Sore ini hujan turun deras sekali. Sembari menanti reda, jari jemari berjalan mengiringi status orang-orang di media sosial. Ada yang ramai menyambut hari santri, ada yang curhat masalah pribadi, ada yang sibuk menyampaikan nasib wong 'cilik', ada yang pamer agenda safari politik, dan banyak lagi.
Kali ini penulis akan fokus dengan hari santri. Dimana, Santri adalah orang yang menuntut ilmu atau mengenyam pendidikan (proses belajar) khusus dengan berpegang teguh pada nilai-nilai atau ajaran agama (baca : islam) di lingkungan pondok. Pengajarnya adalah seorang kyai, alim ulama atau ustadz yang berkompeten di bidangnya dan memiliki perangai yang luhur. Di beberapa daerah kyai tersebut memiliki sebutan yang berbeda-beda. Kyai-kyai tersebut menjadi teladan, tokoh masyarakat dan sekaligus guru bagi santrinya.
Santri mengaji dan mengkaji berbagai ilmu agama berdasarkan arahan dan bimbingan para kyai. Biasanya proses belajar mengajar dilakukan di 'langgar' atau musholla, aula atau kelas sederhana. Komunikasi antara kyai dan santri terjalin secara terus menerus baik langsung maupun tidak langsung.
Adapun materi yang didalami seputar al-Quran, hadits, kitab-kitab tafsir, akhlak, fikih, syara', dan lain-lain. Ilmu yang dipelajari ini secara tidak langsung membentuk karakter dan perangai para santri. Ditambahi dengan contoh konkret yang diteladankan sang guru, kyai.
Dunia pesantren memiliki aspek internal dan eksternal. Aspek internal meliputi intelektual, spiritual, sosial dan skill. Sedangkan aspek eksternal adalah interaksi dengan dunia luar seperti masyarakat sekitar, sosial, budaya, politik dan lain-lain. Untuk itu santri yang sedang atau telah menjalani proses 'mondok' senantiasa memegang teguh ilmu yang diperoleh dan menggunakannya untuk kemaslahatan umat.
Kemudian hari mereka dituntut untuk bisa beradaptasi dengan situasi dan kondisi serta perkembangan masyarakat luas. Kehadirannya di tengah-tengah masyarakat bukan menjadi orang yang sok alim, merasa pandai, semena-mena, cepat menyalahkan dan mengkafirkan orang lain. Namun, mereka menjadi sosok yang membaur dan pandai bergaul, menegakkan ajaran agama dengan cara yang baik dan tepat serta menjadi teladan bagi individu yang lain.

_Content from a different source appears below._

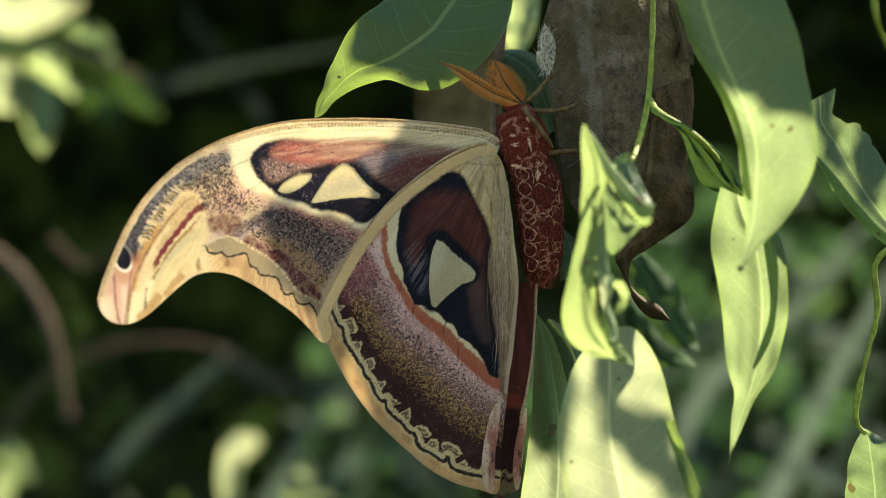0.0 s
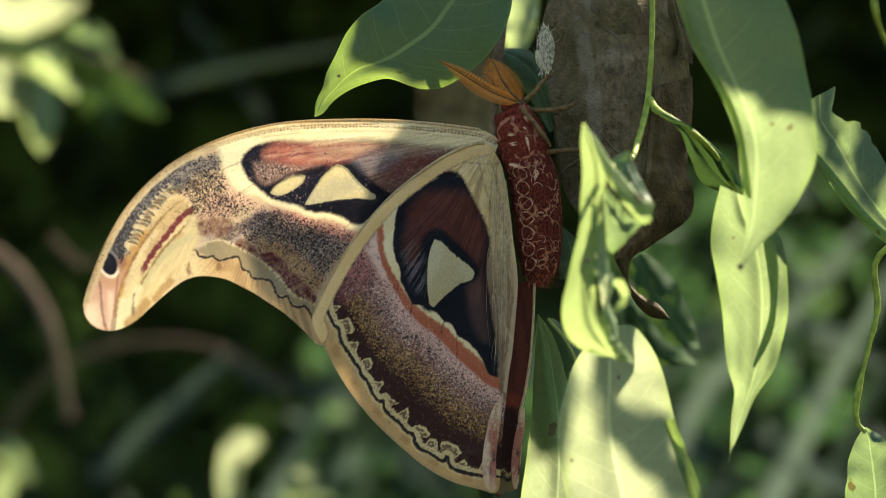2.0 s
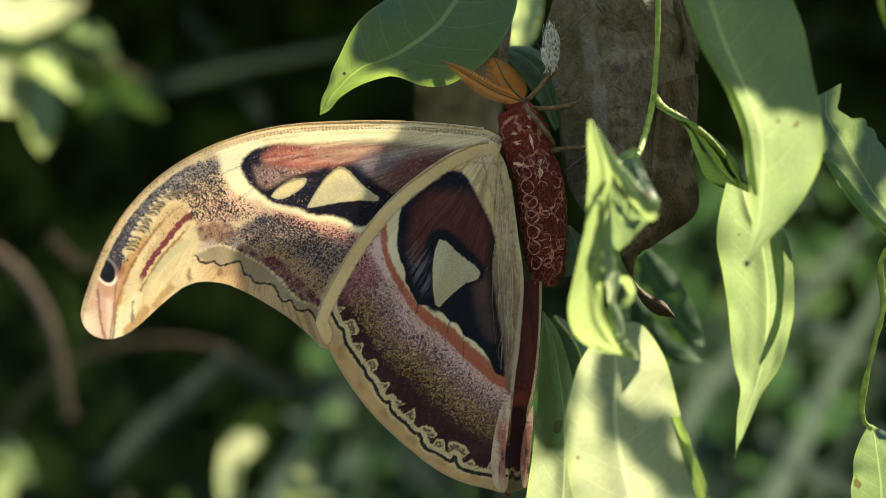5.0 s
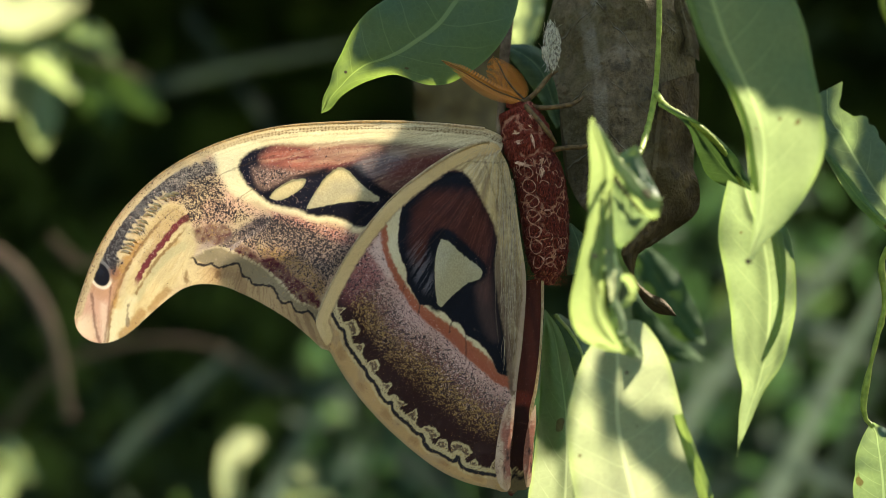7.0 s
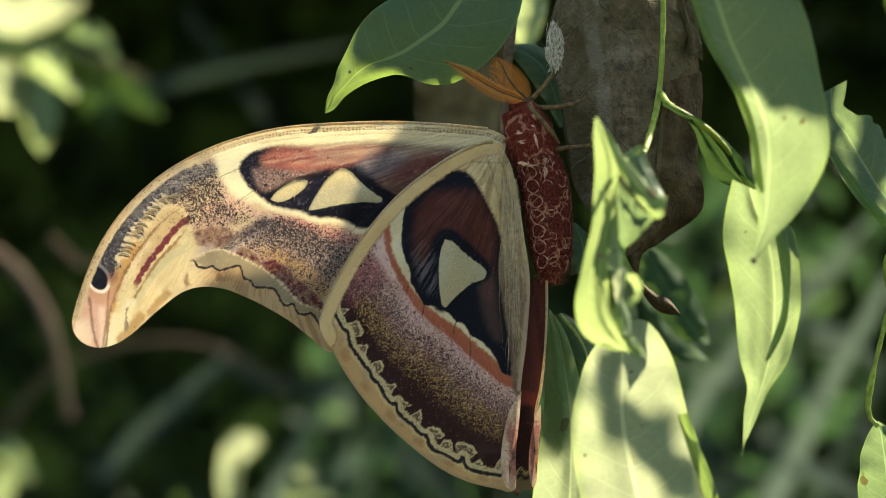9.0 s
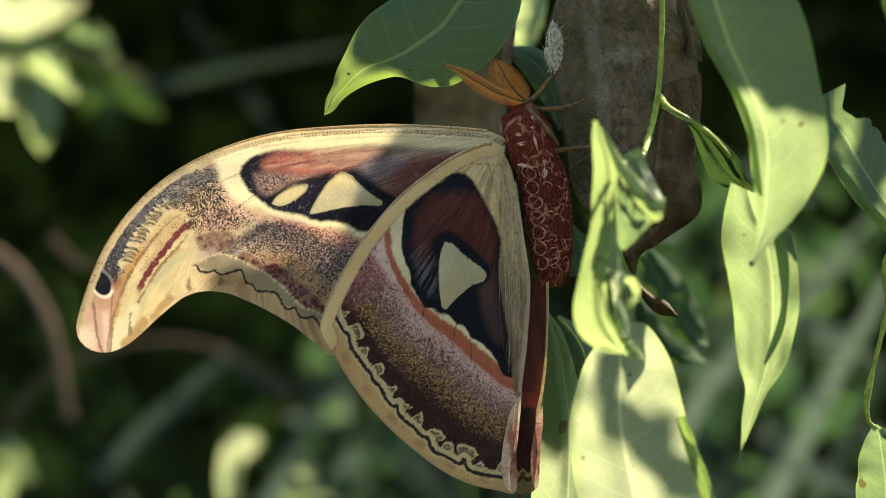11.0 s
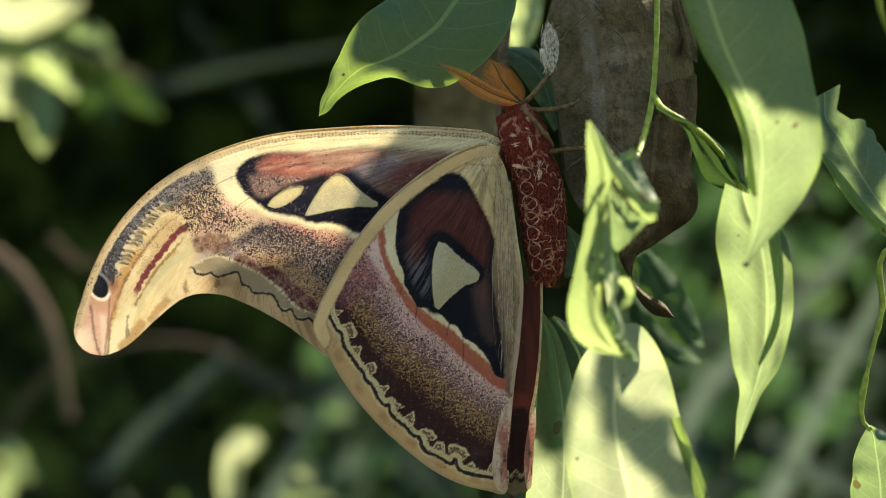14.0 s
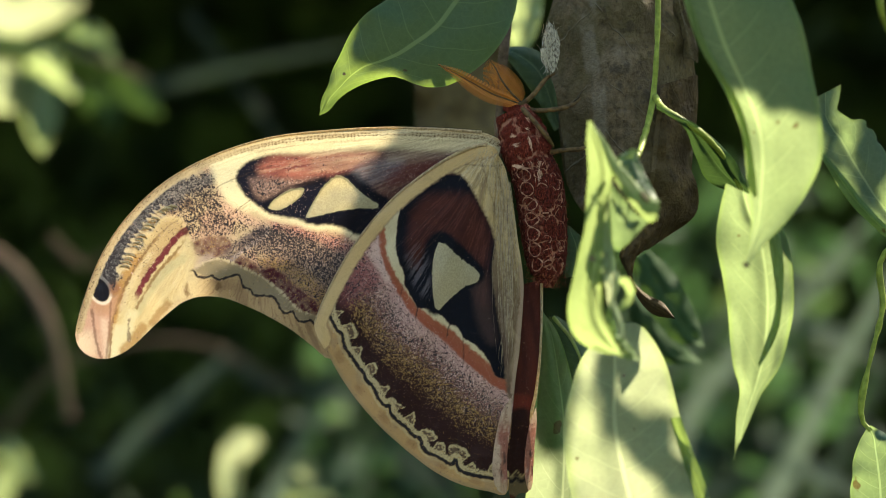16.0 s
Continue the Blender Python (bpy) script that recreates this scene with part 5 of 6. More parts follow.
# dead leaf hanging behind the antennae
dead_leaf = root("dead_leaf", (0.0047, 0.1400, 1.2691), "brown dead leaf hanging in shade behind the moth", "leaf")
part("blade", sheet([(0.0011, 0.1400, 1.2764), (-0.0076, 0.1400, 1.2601), (-0.0091, 0.1400, 1.2474), (-0.0071, 0.1400, 1.2292), (0.0011, 0.1400, 1.2111)], [(0.0120, 0.1400, 1.2764), (0.0211, 0.1400, 1.2601), (0.0185, 0.1400, 1.2437), (0.0156, 0.1400, 1.2274), (0.0029, 0.1400, 1.2111)], (0.0047, 0.1400, 1.2691), 40, 15, 0.006, 0.003, 31), OLIVE, dead_leaf)

# ---------------- surroundings ----------------
ground = part("ground", mesh_of("ground", [(-60, -60, 0), (60, -60, 0), (60, 60, 0), (-60, 60, 0)], [(0, 1, 2, 3)], False), SOIL)
tagged(ground, "dark soil with leaf litter", "ground", "", "structure")


def leaflets(n, seed, place, size, droop=0.4):
    """Many small folded leaves, six quads each, in one mesh."""
    rnd = np.random.RandomState(seed)
    c = place(rnd, n)
    n = len(c)
    unit = lambda q: q / np.linalg.norm(q, axis=1)[:, None]
    a = unit(rnd.normal(size=(n, 3)) - (0, 0, droop))
    b = unit(np.cross(a, rnd.normal(size=(n, 3))))
    nn = np.cross(a, b)
    l = (size * rnd.uniform(0.6, 1.3, n))[:, None]
    w = l * rnd.uniform(0.16, 0.27, n)[:, None]
    rows = []
    for u, q in ((0.0, 0.12), (0.35, 1.0), (0.7, 0.7), (1.0, 0.03)):
        m = c + a * l * (u - 0.5) - nn * l * 0.25 * (u - 0.5) ** 2
        rows += [m - b * w * q + nn * w * 0.3 * q, m, m + b * w * q + nn * w * 0.3 * q]
    v = np.stack(rows, 1).reshape(-1, 3)
    one = np.array([(i * 3 + j, i * 3 + j + 1, i * 3 + j + 4, i * 3 + j + 3) for i in range(3) for j in range(2)])
    f = (one[None] + 12 * np.arange(n)[:, None, None]).reshape(-1, 4)
    return mesh_of("leaflets", v.tolist(), f.tolist())


def blades(n, seed, place, length, width, lean=0.5):
    """Grass blades: bent tapering strips in one mesh."""
    rnd = np.random.RandomState(seed)
    v, f = [], []
    for k in range(n):
        c = np.array(place(rnd))
        az = rnd.uniform(0, 6.28)
        out = np.array([math.cos(az), math.sin(az), 0])
        l = length * rnd.uniform(0.5, 1.2)
        bend = lean * rnd.uniform(0.3, 1.6)
        w = width * rnd.uniform(0.6, 1.3) * np.array([-out[1], out[0], 0])
        n0 = len(v)
        for u in np.linspace(0, 1, 6):
            m = c + out * l * bend * u**2 + np.array([0, 0, l * (u - 0.35 * bend * u**2)])
            q = (1 - u) ** 0.6 * 0.95 + 0.05
            v += [m - w * q, m + w * q]
        for i in range(5):
            r = n0 + i * 2
            f.append((r, r + 1, r + 3, r + 2))
    return mesh_of("blades", v, f)


def sunny(c, gaps, wide):
    """Which places lie in one of the gaps through which the sun falls on the given spots."""
    hit = np.zeros(len(c), bool)
    for g in gaps:
        v = c - np.array(g)
        k = v @ np.array(SUN)
        hit |= (k > 0.12) & (np.linalg.norm(v - k[:, None] * np.array(SUN), axis=1) < wide)
    return hit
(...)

Sosok santri identik dengan gaya hidup sederhana: pakai sarung, peci (laki-laki), kerudung (perempuan), kemeja, koko, kitab, makan bersama, gotong royong, dan lain-lain. Karena pada dasarnya ajaran agama (islam) melarang untuk berlebih-lebihan dalam segala hal. Seperti kalimat yang sering kita jumpai, suka seperlunya dan benci sewajarnya.
Seorang santri juga harus mencintai tanah airnya, tradisi (budaya) lokal seperti yang dicontohkan wali songo, berjuang untuk kebaikan dan kebenaran, menerima perbedaan tanpa merusak persaudaraan dan kesetaraan, tidak berhenti belajar dan memengang teguh ilmu yang diperoleh untuk kemaslahatan umat.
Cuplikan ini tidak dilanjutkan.